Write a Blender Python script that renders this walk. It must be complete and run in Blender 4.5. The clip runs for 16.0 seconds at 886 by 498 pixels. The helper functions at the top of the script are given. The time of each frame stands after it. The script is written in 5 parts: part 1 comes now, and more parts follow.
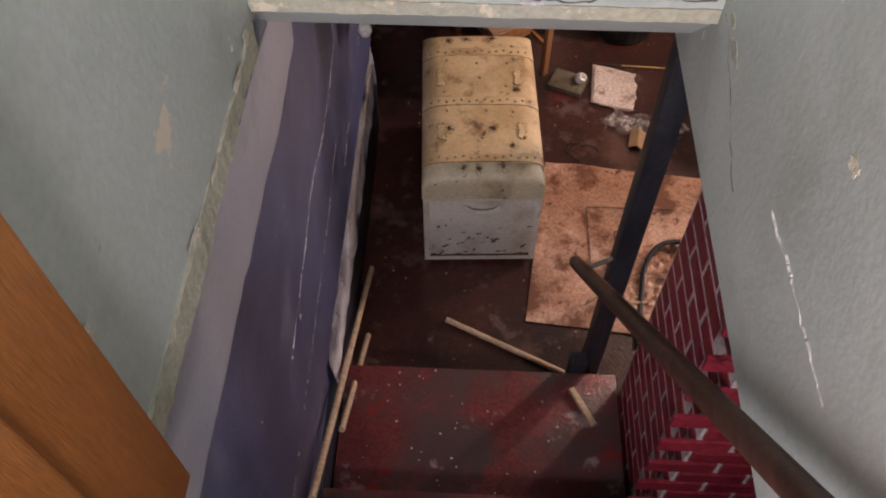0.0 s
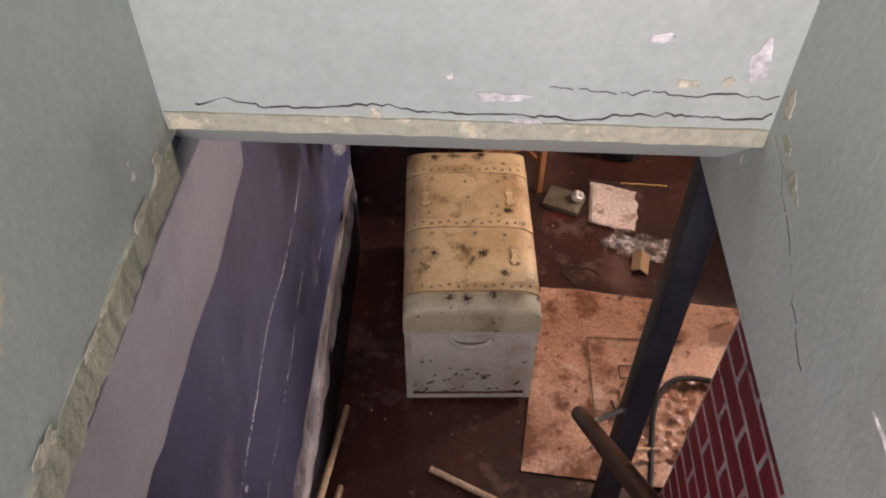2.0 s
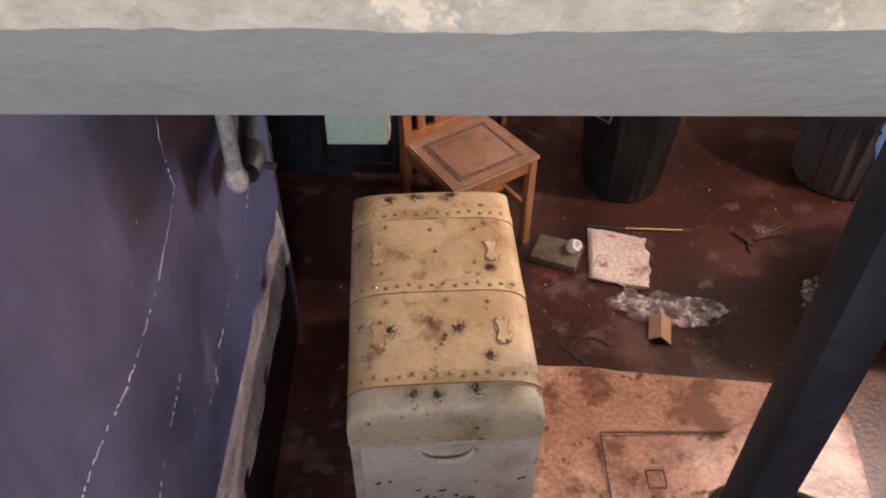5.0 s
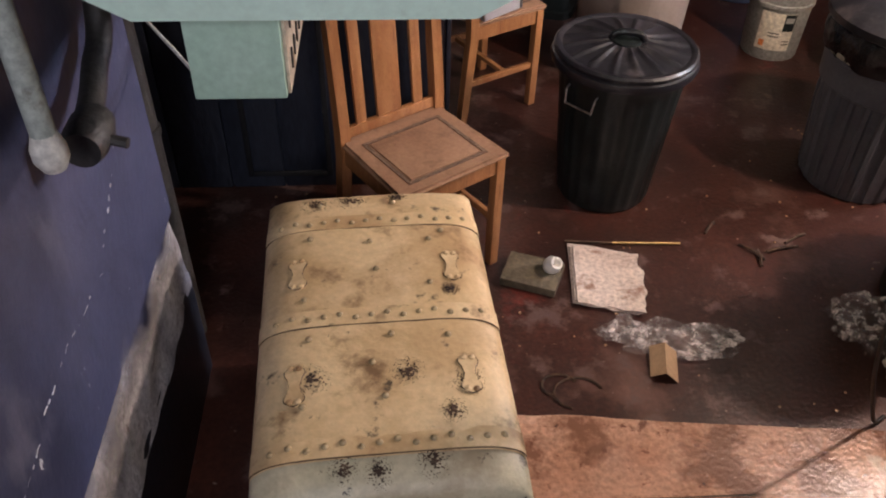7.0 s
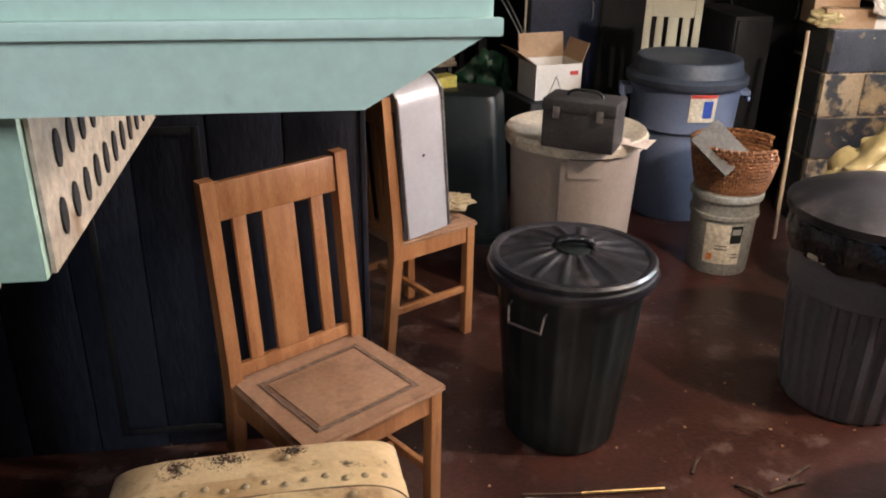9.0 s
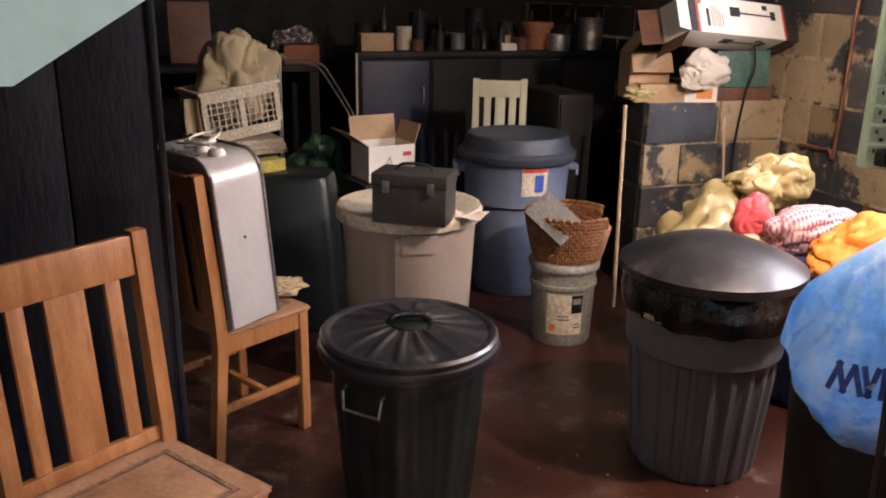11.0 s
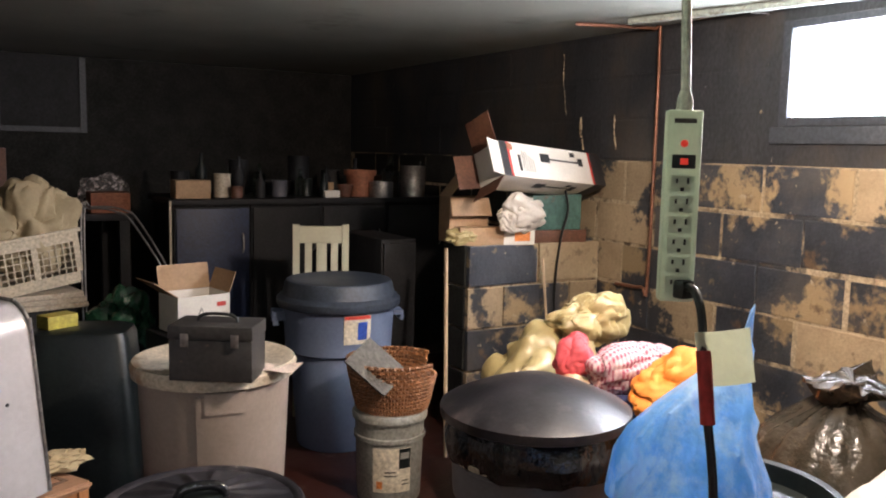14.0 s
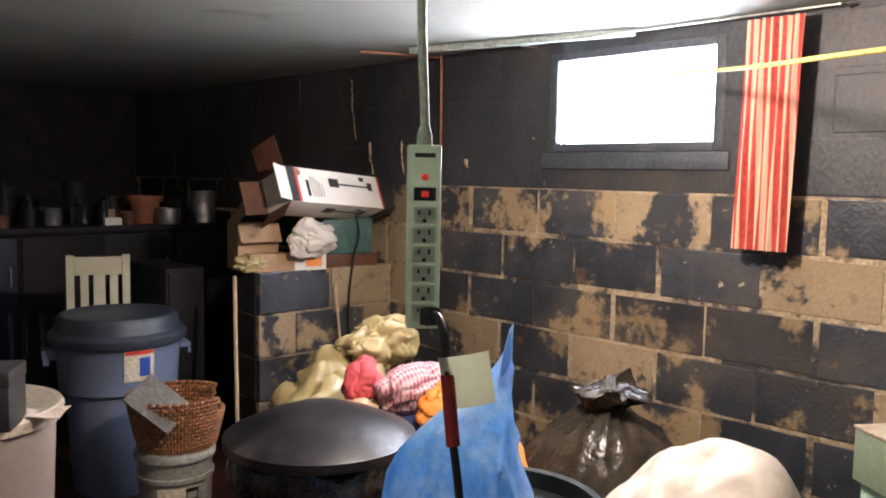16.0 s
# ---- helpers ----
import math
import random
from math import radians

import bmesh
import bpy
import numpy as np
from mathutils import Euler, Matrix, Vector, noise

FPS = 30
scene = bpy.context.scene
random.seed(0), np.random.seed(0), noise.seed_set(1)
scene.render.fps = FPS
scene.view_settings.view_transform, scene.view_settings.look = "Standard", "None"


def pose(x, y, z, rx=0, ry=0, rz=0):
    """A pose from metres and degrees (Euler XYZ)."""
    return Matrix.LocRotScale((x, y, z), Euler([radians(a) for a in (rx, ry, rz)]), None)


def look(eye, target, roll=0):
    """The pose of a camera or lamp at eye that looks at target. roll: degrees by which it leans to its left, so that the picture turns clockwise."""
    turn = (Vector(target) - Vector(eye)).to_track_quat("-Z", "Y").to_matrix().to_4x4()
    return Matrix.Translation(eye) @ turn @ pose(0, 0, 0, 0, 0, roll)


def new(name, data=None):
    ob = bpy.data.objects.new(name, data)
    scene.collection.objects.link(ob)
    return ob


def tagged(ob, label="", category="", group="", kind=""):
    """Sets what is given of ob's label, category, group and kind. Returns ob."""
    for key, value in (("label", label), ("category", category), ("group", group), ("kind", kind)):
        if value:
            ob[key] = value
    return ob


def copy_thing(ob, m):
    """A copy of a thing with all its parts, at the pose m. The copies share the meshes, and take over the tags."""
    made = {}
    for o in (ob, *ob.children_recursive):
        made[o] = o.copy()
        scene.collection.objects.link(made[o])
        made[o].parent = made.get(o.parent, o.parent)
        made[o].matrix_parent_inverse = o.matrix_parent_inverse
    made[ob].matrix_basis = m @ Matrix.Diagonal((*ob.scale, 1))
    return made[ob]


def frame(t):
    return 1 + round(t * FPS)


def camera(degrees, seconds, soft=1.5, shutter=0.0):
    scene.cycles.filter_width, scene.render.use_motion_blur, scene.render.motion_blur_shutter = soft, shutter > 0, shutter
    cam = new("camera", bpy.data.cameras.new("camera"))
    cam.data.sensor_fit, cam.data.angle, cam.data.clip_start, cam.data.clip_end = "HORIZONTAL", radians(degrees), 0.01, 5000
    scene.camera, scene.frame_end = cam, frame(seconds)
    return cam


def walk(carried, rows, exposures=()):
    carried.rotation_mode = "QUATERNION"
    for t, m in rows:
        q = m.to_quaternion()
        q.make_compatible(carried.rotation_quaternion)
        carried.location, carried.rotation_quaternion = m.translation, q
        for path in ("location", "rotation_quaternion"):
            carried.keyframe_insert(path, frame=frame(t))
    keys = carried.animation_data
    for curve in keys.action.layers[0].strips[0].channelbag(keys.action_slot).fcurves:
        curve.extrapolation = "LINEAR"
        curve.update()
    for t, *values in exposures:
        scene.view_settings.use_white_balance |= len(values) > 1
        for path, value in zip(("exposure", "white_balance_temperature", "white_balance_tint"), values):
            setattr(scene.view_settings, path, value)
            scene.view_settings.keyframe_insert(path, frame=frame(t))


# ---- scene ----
cam = camera(56.3, 16.0, soft=2.0)
PATH = [
    (0, (0.65, 1.294, 3.104), (0.602, 2.434, 1.46), 0.0),
    (0.5, (0.713, 1.336, 3.052), (0.672, 2.517, 1.439), -0.1),
    (1, (0.742, 1.4, 3.01), (0.699, 2.633, 1.435), -0.0),
    (1.5, (0.726, 1.484, 2.942), (0.686, 2.77, 1.411), 0.2),
    (2, (0.673, 1.595, 2.871), (0.631, 2.938, 1.389), 0.7),
    (2.5, (0.659, 1.662, 2.763), (0.625, 3.062, 1.335), 1.1),
    (3, (0.703, 1.766, 2.662), (0.675, 3.187, 1.254), 0.6),
    (5.5, (0.692, 2.302, 2.132), (0.741, 3.759, 0.762), 0.9),
    (6, (0.707, 2.402, 1.998), (0.792, 3.875, 0.648), 1.2),
    (6.5, (0.74, 2.502, 1.933), (0.847, 3.988, 0.599), 1.6),
    (7, (0.74, 2.602, 1.82), (0.853, 4.103, 0.504), 1.5),
    (7.5, (0.728, 2.693, 1.753), (0.866, 4.224, 0.474), 1.8),
    (8, (0.773, 2.781, 1.671), (0.931, 4.392, 0.497), 1.5),
    (8.2, (0.796, 2.828, 1.638), (0.966, 4.473, 0.514), 1.5),
    (8.5, (0.803, 2.872, 1.598), (0.994, 4.576, 0.568), 1.3),
    (9, (0.813, 2.987, 1.51), (1.097, 4.792, 0.698), 0.9),
    (9.5, (0.821, 3.033, 1.511), (1.239, 4.856, 0.802), 1.5),
    (10, (0.846, 3.021, 1.484), (1.357, 4.83, 0.803), 1.2),
    (12.5, (0.989, 3.227, 1.365), (1.779, 5.024, 0.982), 1.6),
    (13, (1.01, 3.229, 1.37), (1.858, 5.012, 1.052), 1.5),
    (13.5, (1.03, 3.206, 1.377), (1.948, 4.962, 1.108), 1.3),
    (14, (1.051, 3.198, 1.377), (2.058, 4.91, 1.139), 1.3),
    (14.5, (1.073, 3.196, 1.377), (2.178, 4.849, 1.159), 1.1),
    (15, (1.091, 3.183, 1.381), (2.288, 4.771, 1.174), 1.0),
    (15.3, (1.099, 3.165, 1.383), (2.349, 4.713, 1.186), 1.1),
    (15.5, (1.101, 3.156, 1.39), (2.39, 4.672, 1.196), 1.0),
    (16, (1.108, 3.144, 1.395), (2.485, 4.583, 1.217), 1.0),
]
EXPOSURES = [(0, 0.03, 6700, 28), (1.5, 0.12, 6750, 27), (3, 0.17, 6700, 24), (5.5, 0.40, 6450, 27), (6.5, 0.34, 6300, 24), (7.5, 0.35, 6050, 14), (8.5, 0.5, 5750, 10), (9.5, 0.68, 6350, 15), (10.2, 0.52, 6400, 20), (12.5, 0.45, 6200, 13), (13.5, 0.5, 6050, 11), (14.5, 0.38, 5950, 11), (16, 0.08, 5850, 12)]
walk(cam, [(t, look(eye, target, roll)) for t, eye, target, roll in PATH], EXPOSURES)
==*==
#### Stated exercise:
Repeat the data above exactly, but not the pictures.

#### Full answer:
Write a Blender Python script that renders this walk. It must be complete and run in Blender 4.5. The clip runs for 16.0 seconds at 886 by 498 pixels. The helper functions at the top of the script are given. The time of each frame stands after it. The script is written in 5 parts: part 1 comes now, and more parts follow.
0.0 s
2.0 s
5.0 s
7.0 s
9.0 s
11.0 s
14.0 s
16.0 s
# ---- helpers ----
import math
import random
from math import radians

import bmesh
import bpy
import numpy as np
from mathutils import Euler, Matrix, Vector, noise

FPS = 30
scene = bpy.context.scene
random.seed(0), np.random.seed(0), noise.seed_set(1)
scene.render.fps = FPS
scene.view_settings.view_transform, scene.view_settings.look = "Standard", "None"


def pose(x, y, z, rx=0, ry=0, rz=0):
    """A pose from metres and degrees (Euler XYZ)."""
    return Matrix.LocRotScale((x, y, z), Euler([radians(a) for a in (rx, ry, rz)]), None)


def look(eye, target, roll=0):
    """The pose of a camera or lamp at eye that looks at target. roll: degrees by which it leans to its left, so that the picture turns clockwise."""
    turn = (Vector(target) - Vector(eye)).to_track_quat("-Z", "Y").to_matrix().to_4x4()
    return Matrix.Translation(eye) @ turn @ pose(0, 0, 0, 0, 0, roll)


def new(name, data=None):
    ob = bpy.data.objects.new(name, data)
    scene.collection.objects.link(ob)
    return ob


def tagged(ob, label="", category="", group="", kind=""):
    """Sets what is given of ob's label, category, group and kind. Returns ob."""
    for key, value in (("label", label), ("category", category), ("group", group), ("kind", kind)):
        if value:
            ob[key] = value
    return ob


def copy_thing(ob, m):
    """A copy of a thing with all its parts, at the pose m. The copies share the meshes, and take over the tags."""
    made = {}
    for o in (ob, *ob.children_recursive):
        made[o] = o.copy()
        scene.collection.objects.link(made[o])
        made[o].parent = made.get(o.parent, o.parent)
        made[o].matrix_parent_inverse = o.matrix_parent_inverse
    made[ob].matrix_basis = m @ Matrix.Diagonal((*ob.scale, 1))
    return made[ob]


def frame(t):
    return 1 + round(t * FPS)


def camera(degrees, seconds, soft=1.5, shutter=0.0):
    scene.cycles.filter_width, scene.render.use_motion_blur, scene.render.motion_blur_shutter = soft, shutter > 0, shutter
    cam = new("camera", bpy.data.cameras.new("camera"))
    cam.data.sensor_fit, cam.data.angle, cam.data.clip_start, cam.data.clip_end = "HORIZONTAL", radians(degrees), 0.01, 5000
    scene.camera, scene.frame_end = cam, frame(seconds)
    return cam


def walk(carried, rows, exposures=()):
    carried.rotation_mode = "QUATERNION"
    for t, m in rows:
        q = m.to_quaternion()
        q.make_compatible(carried.rotation_quaternion)
        carried.location, carried.rotation_quaternion = m.translation, q
        for path in ("location", "rotation_quaternion"):
            carried.keyframe_insert(path, frame=frame(t))
    keys = carried.animation_data
    for curve in keys.action.layers[0].strips[0].channelbag(keys.action_slot).fcurves:
        curve.extrapolation = "LINEAR"
        curve.update()
    for t, *values in exposures:
        scene.view_settings.use_white_balance |= len(values) > 1
        for path, value in zip(("exposure", "white_balance_temperature", "white_balance_tint"), values):
            setattr(scene.view_settings, path, value)
            scene.view_settings.keyframe_insert(path, frame=frame(t))


# ---- scene ----
cam = camera(56.3, 16.0, soft=2.0)
PATH = [
    (0, (0.65, 1.294, 3.104), (0.602, 2.434, 1.46), 0.0),
    (0.5, (0.713, 1.336, 3.052), (0.672, 2.517, 1.439), -0.1),
    (1, (0.742, 1.4, 3.01), (0.699, 2.633, 1.435), -0.0),
    (1.5, (0.726, 1.484, 2.942), (0.686, 2.77, 1.411), 0.2),
    (2, (0.673, 1.595, 2.871), (0.631, 2.938, 1.389), 0.7),
    (2.5, (0.659, 1.662, 2.763), (0.625, 3.062, 1.335), 1.1),
    (3, (0.703, 1.766, 2.662), (0.675, 3.187, 1.254), 0.6),
    (5.5, (0.692, 2.302, 2.132), (0.741, 3.759, 0.762), 0.9),
    (6, (0.707, 2.402, 1.998), (0.792, 3.875, 0.648), 1.2),
    (6.5, (0.74, 2.502, 1.933), (0.847, 3.988, 0.599), 1.6),
    (7, (0.74, 2.602, 1.82), (0.853, 4.103, 0.504), 1.5),
    (7.5, (0.728, 2.693, 1.753), (0.866, 4.224, 0.474), 1.8),
    (8, (0.773, 2.781, 1.671), (0.931, 4.392, 0.497), 1.5),
    (8.2, (0.796, 2.828, 1.638), (0.966, 4.473, 0.514), 1.5),
    (8.5, (0.803, 2.872, 1.598), (0.994, 4.576, 0.568), 1.3),
    (9, (0.813, 2.987, 1.51), (1.097, 4.792, 0.698), 0.9),
    (9.5, (0.821, 3.033, 1.511), (1.239, 4.856, 0.802), 1.5),
    (10, (0.846, 3.021, 1.484), (1.357, 4.83, 0.803), 1.2),
    (12.5, (0.989, 3.227, 1.365), (1.779, 5.024, 0.982), 1.6),
    (13, (1.01, 3.229, 1.37), (1.858, 5.012, 1.052), 1.5),
    (13.5, (1.03, 3.206, 1.377), (1.948, 4.962, 1.108), 1.3),
    (14, (1.051, 3.198, 1.377), (2.058, 4.91, 1.139), 1.3),
    (14.5, (1.073, 3.196, 1.377), (2.178, 4.849, 1.159), 1.1),
    (15, (1.091, 3.183, 1.381), (2.288, 4.771, 1.174), 1.0),
    (15.3, (1.099, 3.165, 1.383), (2.349, 4.713, 1.186), 1.1),
    (15.5, (1.101, 3.156, 1.39), (2.39, 4.672, 1.196), 1.0),
    (16, (1.108, 3.144, 1.395), (2.485, 4.583, 1.217), 1.0),
]
EXPOSURES = [(0, 0.03, 6700, 28), (1.5, 0.12, 6750, 27), (3, 0.17, 6700, 24), (5.5, 0.40, 6450, 27), (6.5, 0.34, 6300, 24), (7.5, 0.35, 6050, 14), (8.5, 0.5, 5750, 10), (9.5, 0.68, 6350, 15), (10.2, 0.52, 6400, 20), (12.5, 0.45, 6200, 13), (13.5, 0.5, 6050, 11), (14.5, 0.38, 5950, 11), (16, 0.08, 5850, 12)]
walk(cam, [(t, look(eye, target, roll)) for t, eye, target, roll in PATH], EXPOSURES)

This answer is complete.